If he suffers a setback, Michael would have a lot of value. Owners can get the Seahawks backup running back in the 16th round of 10-team leagues.
DeAngelo Williams, Pittsburgh
To start the year, Williams won’t be a handcuff because he will be the Steelers starter for three weeks while Le’Veon Bell is out with his suspension. But, nobody is drafting Williams expecting him to touch the ball 20 times a game all season long.
At 33 years old, Pittsburgh probably would like to even cut back on the 15 touches per contest he received last year. But should Bell miss more than just three games due to another injury or heck another suspension, Williams’ value will go through the roof.
As a starter last year, excluding the final game where he suffered an injury in the first half, Williams averaged 14.53 fantasy points per week.
Be careful not to reach too soon for Williams. According to Fantasy Pros, he’s going a round and a half before experts project he should in 10-team leagues. But at the same time, Bell owners really should do everything they can to grab him.
James Starks, Green Bay
When Eddie Lacy was going through his issues last year, Starks had a golden opportunity to grab the Packers No. 1 running back spot. Unfortunately, he didn’t, but with uncertainty still surrounding Lacy, and Starks’ pedigree, he’s worth a roster spot in all standard leagues.
There were six games last season where Starks reached at least 80 yards from scrimmage, and he scored five touchdowns. That’s not bad for a backup. Although he rushed for just 4.1 yards per carry, Starks is coming off a career-high of 993 yards from scrimmage, including 601 rushing yards. His 43 catches, which was also a career-best, obviously helped that total.
Grab the Packers No. 2 back in the 15th round of 10-team leagues.
Tevin Coleman, Atlanta
Remember our Devonta Freeman versus Tevin Coleman debate last season? Well, turns our Freeman was the much better choice.

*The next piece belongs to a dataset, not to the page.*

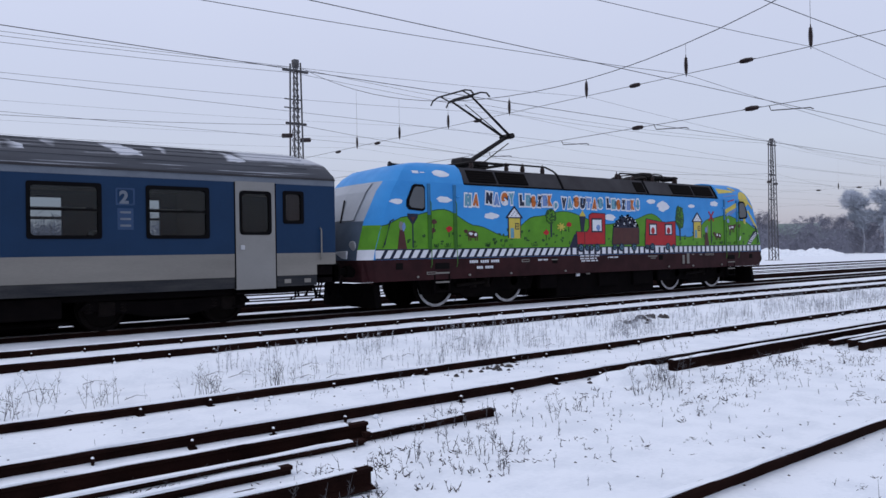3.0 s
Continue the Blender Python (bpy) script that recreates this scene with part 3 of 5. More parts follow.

Last season, Coleman had 392 rushing yards and just 14 yards receiving. Somehow, he only caught 18.2 percent of his 11 targets, incredibly low for a running back, and scored just one rushing touchdown.
Atlanta has repeatedly said this summer that they want Coleman to be a bigger part of the offense. Definitely use the wait-and-see approach for that, but he’s still a value pickup in the 14th round of 10-team formats.